→ **GIVEN REQUEST**
Which lines run from the one containing "5. More parts follow." to the end of the entries? Quote them exactly, and nothing else.

→ **DATASET RECORDS**
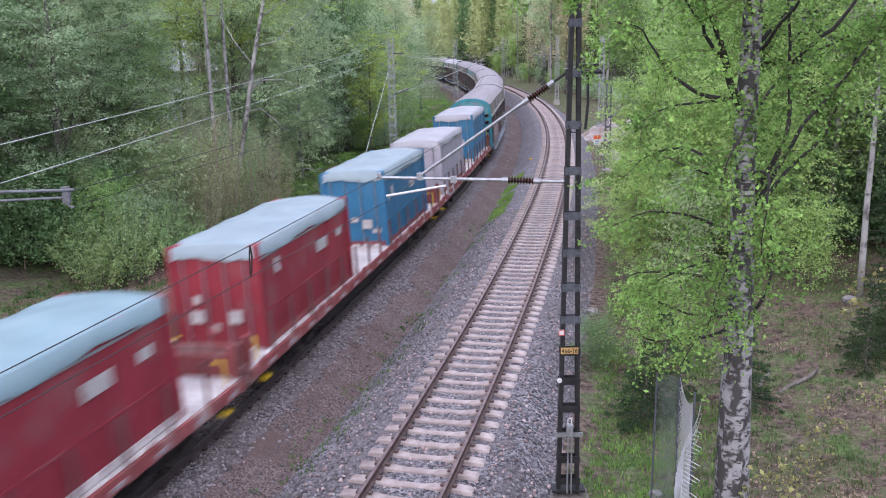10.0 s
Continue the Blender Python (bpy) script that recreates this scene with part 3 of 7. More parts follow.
def electric_locomotive(mid):
    L = 9.3
    loco = thing("electric_locomotive", Matrix.Identity(4), "red, grey and green electric locomotive with lit headlights", "locomotive")
    W2 = 1.57
    # body: upright sides leaning in above the waist, slightly raked cab windows
    rings = []
    for y, wl_ in ((-L, 1.52), (-L + 0.18, W2), (-L + 1.0, W2), (L - 1.0, W2), (L - 0.18, W2), (L, 1.52)):
        sg = -1 if y < 0 else 1
        k = 1.0 if abs(y) > L - 0.1 else (0.8 if abs(y) > L - 0.3 else 0.0)
        up, top = y - sg * 0.24 * k, y - sg * 0.75 * k
        rings.append([(-wl_, y, 1.0), (-wl_, y, 2.9), (-wl_ + 0.1, up, 3.74), (-wl_ + 0.16, up, 3.82), (-1.02, top, 4.04), (0, top, 4.1),
                      (1.02, top, 4.04), (wl_ - 0.16, up, 3.82), (wl_ - 0.1, up, 3.74), (wl_, y, 2.9), (wl_, y, 1.0)])
    g = Geo()
    n = len(rings[0])
    for r in rings:
        g.v += r
    for i in range(len(rings) - 1):
        for j in range(n):
            k = (j + 1) % n
            g.f.append((i * n + j, i * n + k, i * n + n + k, i * n + n + j))
            g.m.append(1 if j in (3, 4, 5, 6) else 0)
    for base in (0, (len(rings) - 1) * n):
        g.f += [(base, base + 1, base + 9, base + 10), (base + 1, base + 2, base + 8, base + 9), (base + 2, base + 3, base + 7, base + 8), (base + 3, base + 4, base + 5, base + 6, base + 7)]
        g.m += [0, 0, 0, 1]
    body = part("body", g, [M_GREY, M_ROOF], loco, "light grey body with ribbed sides", bevel=0.03)

    def front(name, x0, x1, z0, z1, m, lift=0.02, label="", ends=(-1, 1)):
        """A plate on each cab front, following its rake."""
        for sg in ends:
            def yy(z):
                return sg * (L + lift - max(0, z - 2.9) * 0.286)
            q = [(x0, yy(z0), z0), (x1, yy(z0), z0), (x1, yy(z1), z1), (x0, yy(z1), z1)]
            gg = Geo().add(q + [(a, b - sg * 0.08, c) for a, b, c in q], [(0, 1, 2, 3), (4, 5, 6, 7), (0, 1, 5, 4), (1, 2, 6, 5), (2, 3, 7, 6), (3, 0, 4, 7)])
            part(name, gg, m, body, label)

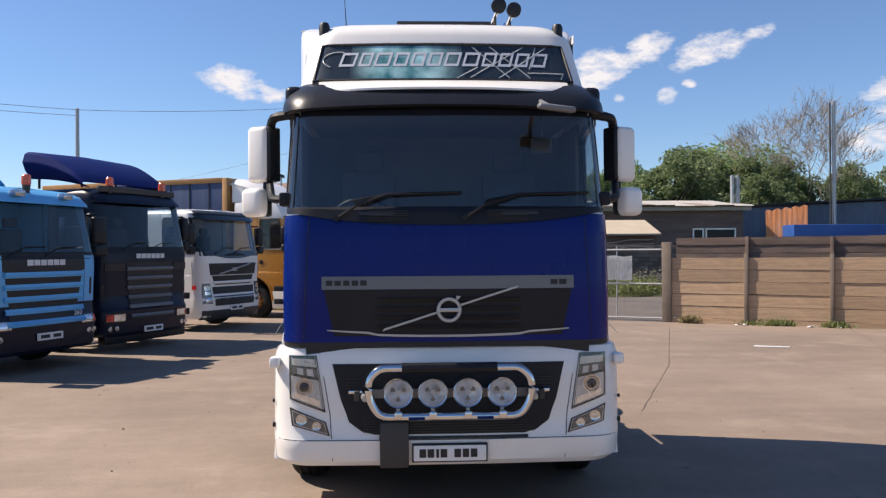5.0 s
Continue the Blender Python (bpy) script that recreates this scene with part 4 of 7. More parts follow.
for x, y0, L in ((0.485, 1.03, 0.72), (0.625, 1.14, 0.62)):
    b = BM()
    z = 3.885
    lathe(b, [(y0, 0.060), (y0 + 0.015, 0.062), (y0 + 0.03, 0.045), (y0 + 0.10, 0.025), (y0 + L * 0.8, 0.016), (y0 + L * 0.82, 0.034), (y0 + L, 0.034)], "y", 20, (x, 0, z), cap=True)
    hn = rp("air_horn", b, "chrome", V)
    c = BM()
    lathe(c, [(y0 - 0.004, 0.060), (y0 - 0.008, 0.05), (y0 - 0.008, 0.0001)], "y", 20, (x, 0, z), cap=False)
    lathe(c, [(y0, 0.063), (y0 + 0.02, 0.064)], "y", 20, (x, 0, z), cap=False)
    part("bell_cover", c, "ink", hn)
    part("bracket", bx(x - 0.012, x + 0.012, y0 + 0.28, y0 + 0.31, 3.62, z - 0.01, bevel=0.01), "steel", hn)
    part("bracket", bx(x - 0.012, x + 0.012, y0 + 0.48, y0 + 0.51, 3.63, z - 0.01, bevel=0.01), "steel", hn)
rp("horn_base", bx(0.40, 0.74, 1.36, 1.68, 3.69, 3.735, bevel=0.02), "charcoal", V)
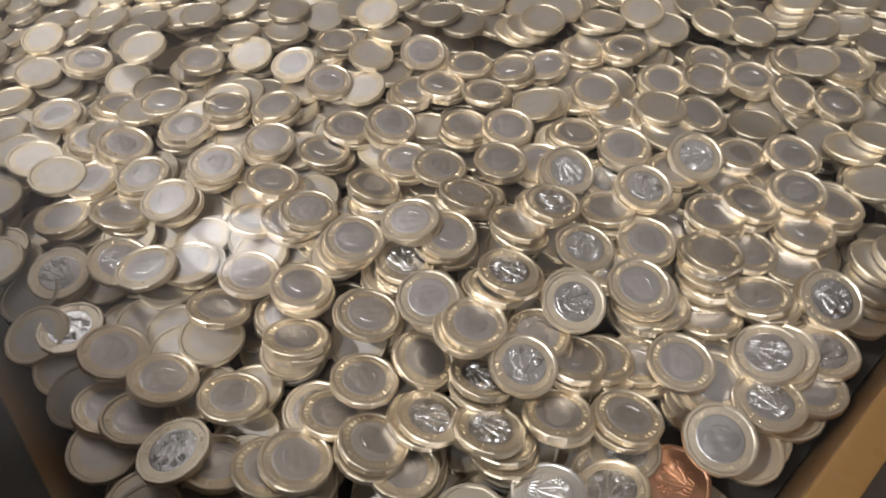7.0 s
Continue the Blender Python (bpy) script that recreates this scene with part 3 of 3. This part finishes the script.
def plant_relief(mat):
    """Four flowering stems rising out of a coronet."""
    bm = bmesh.new()
    mm = 0.00089
    for end, bend in (((-4.6, 2.2), -1.2), ((-1.9, 4.9), -0.5), ((1.9, 4.8), 0.6), ((4.6, 1.8), 1.3)):
        pts = [((end[0] * k + bend * math.sin(k * math.pi)) * mm, (-4.0 + (end[1] + 4.0) * k) * mm) for k in [i / 10 for i in range(11)]]
        strand(bm, pts, 0.34 * mm, 0.24 * mm, 0.36 * mm)
    for k in range(5):
        a = 2 * math.pi * k / 5 + 0.3
        dome(bm, (-4.4 + 0.95 * math.cos(a)) * mm, (2.9 + 0.95 * math.sin(a)) * mm, 0.8 * mm, 0.62 * mm, math.degrees(a), 0.42 * mm)
    dome(bm, -4.4 * mm, 2.9 * mm, 0.5 * mm, 0.5 * mm, 0, 0.6 * mm)
    dome(bm, 4.4 * mm, 2.1 * mm, 1.5 * mm, 1.35 * mm, 20, 0.5 * mm, 14, 8)
    for k in range(9):
        a = radians(20 + 16 * k)
        strand(bm, [((4.4 + r * math.cos(a)) * mm, (2.4 + r * math.sin(a)) * mm) for r in (1.0, 1.7, 2.5)], 0.16 * mm, 0.05 * mm, 0.4 * mm)
    for k in range(3):
        a = radians(90 + 120 * k)
        dome(bm, (1.8 + 0.95 * math.cos(a)) * mm, (5.0 + 0.95 * math.sin(a)) * mm, 0.85 * mm, 0.7 * mm, math.degrees(a), 0.4 * mm)
    for k in range(7):
        a = radians(62 + 10 * k)
        strand(bm, [((-1.9 + r * math.cos(a)) * mm, (3.4 + r * math.sin(a)) * mm) for r in (0.5, 1.4, 2.6)], 0.2 * mm, 0.08 * mm, 0.4 * mm)
    for k in range(5):
        x = -2.4 + 1.2 * k
        strand(bm, [(x * mm * 0.8, -5.9 * mm), (x * mm, -5.0 * mm), (x * 1.15 * mm, -4.1 * mm)], 0.3 * mm, 0.42 * mm, 0.45 * mm)
        dome(bm, x * 1.15 * mm, -3.7 * mm, 0.36 * mm, 0.36 * mm, 0, 0.45 * mm, 8, 5)
    strand(bm, [((-3.0 + 0.6 * i) * mm, (-5.6 - 0.25 * math.sin(i / 10 * math.pi)) * mm) for i in range(11)], 0.4 * mm, 0.4 * mm, 0.42 * mm)
    wild = random.Random(11)
    for k in range(46):
        a, r = wild.uniform(0, 2 * math.pi), 6.4 * math.sqrt(wild.uniform(0.02, 1))
        x, y, b, l = r * math.cos(a), r * math.sin(a), wild.uniform(0, 6.3), wild.uniform(0.7, 1.6)
        pts = [((x + l * q * math.cos(b + 0.6 * q)) * mm, (y + l * q * math.sin(b + 0.6 * q)) * mm) for q in (-0.5, -0.17, 0.17, 0.5)]
        if max(math.hypot(*p) for p in pts) < 7.1 * mm:
            strand(bm, pts, wild.uniform(0.10, 0.24) * mm, 0.08 * mm, wild.uniform(0.18, 0.34) * mm)
    for sx in (-1, 1):
        for k in range(4):
            dome(bm, sx * (2.3 + 0.75 * k) * mm, (-2.6 + 0.95 * k) * mm, 1.05 * mm, 0.34 * mm, sx * (25 + 14 * k), 0.34 * mm)
            dome(bm, sx * (0.5 + 0.35 * k) * mm, (-1.6 + 1.15 * k) * mm, 0.75 * mm, 0.25 * mm, 90 - sx * 30, 0.32 * mm, 8, 5)
    bmesh.ops.delete(bm, geom=[v for v in bm.verts if v.co.z < FACE - 0.0002], context="VERTS")
    return mesh_of("relief", bm, mat, True)


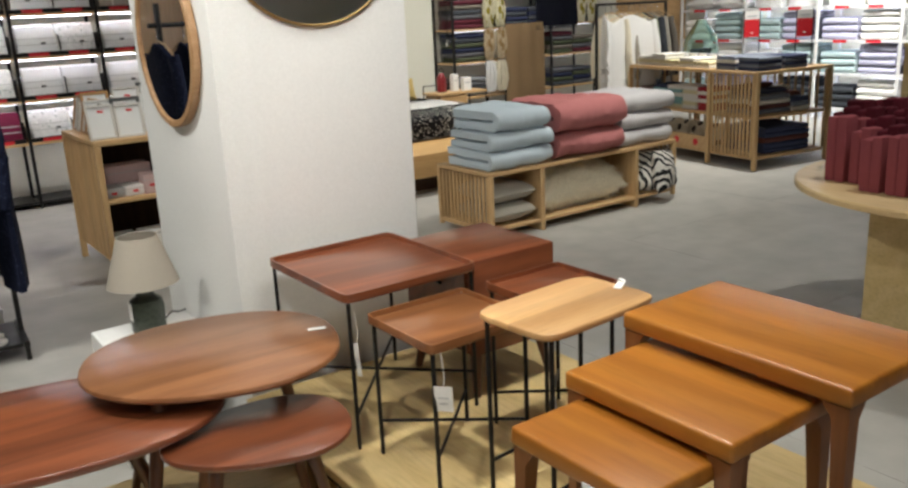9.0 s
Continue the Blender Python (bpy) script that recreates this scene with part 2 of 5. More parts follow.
MIRROR = surface("mirror_glass", (0.9, 0.9, 0.9), 0.1, 1.0, 20, 2, 0.01, 0.0)
MIRROR.node_tree.nodes["Principled BSDF"].inputs["Roughness"].default_value = 0.02
for lk in list(MIRROR.node_tree.links):
    if lk.to_socket.name == "Roughness":
        MIRROR.node_tree.links.remove(lk)
GLASS = glass("clear_glass")
GREENGLASS = glass("green_glass", (0.75, 0.92, 0.88))
LED = glow("shelf_led", (0.84, 0.87, 1.0), 22.0)
DIMLED = glow("dim_shelf_led", (0.84, 0.87, 1.0), 5.0)
WHITECLOTH = cloth("white_linen", (0.80, 0.79, 0.77), 0.04)
CREAM = cloth("cream_cotton", (0.72, 0.66, 0.52), 0.06)
GOLDSATIN = cloth("gold_satin", (0.60, 0.37, 0.09), 0.08, 0.36, weave=700, spec=0.6)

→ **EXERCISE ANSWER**
Continue the Blender Python (bpy) script that recreates this scene with part 2 of 5. More parts follow.
MIRROR = surface("mirror_glass", (0.9, 0.9, 0.9), 0.1, 1.0, 20, 2, 0.01, 0.0)
MIRROR.node_tree.nodes["Principled BSDF"].inputs["Roughness"].default_value = 0.02
for lk in list(MIRROR.node_tree.links):
    if lk.to_socket.name == "Roughness":
        MIRROR.node_tree.links.remove(lk)
GLASS = glass("clear_glass")
GREENGLASS = glass("green_glass", (0.75, 0.92, 0.88))
LED = glow("shelf_led", (0.84, 0.87, 1.0), 22.0)
DIMLED = glow("dim_shelf_led", (0.84, 0.87, 1.0), 5.0)
WHITECLOTH = cloth("white_linen", (0.80, 0.79, 0.77), 0.04)
CREAM = cloth("cream_cotton", (0.72, 0.66, 0.52), 0.06)
GOLDSATIN = cloth("gold_satin", (0.60, 0.37, 0.09), 0.08, 0.36, weave=700, spec=0.6)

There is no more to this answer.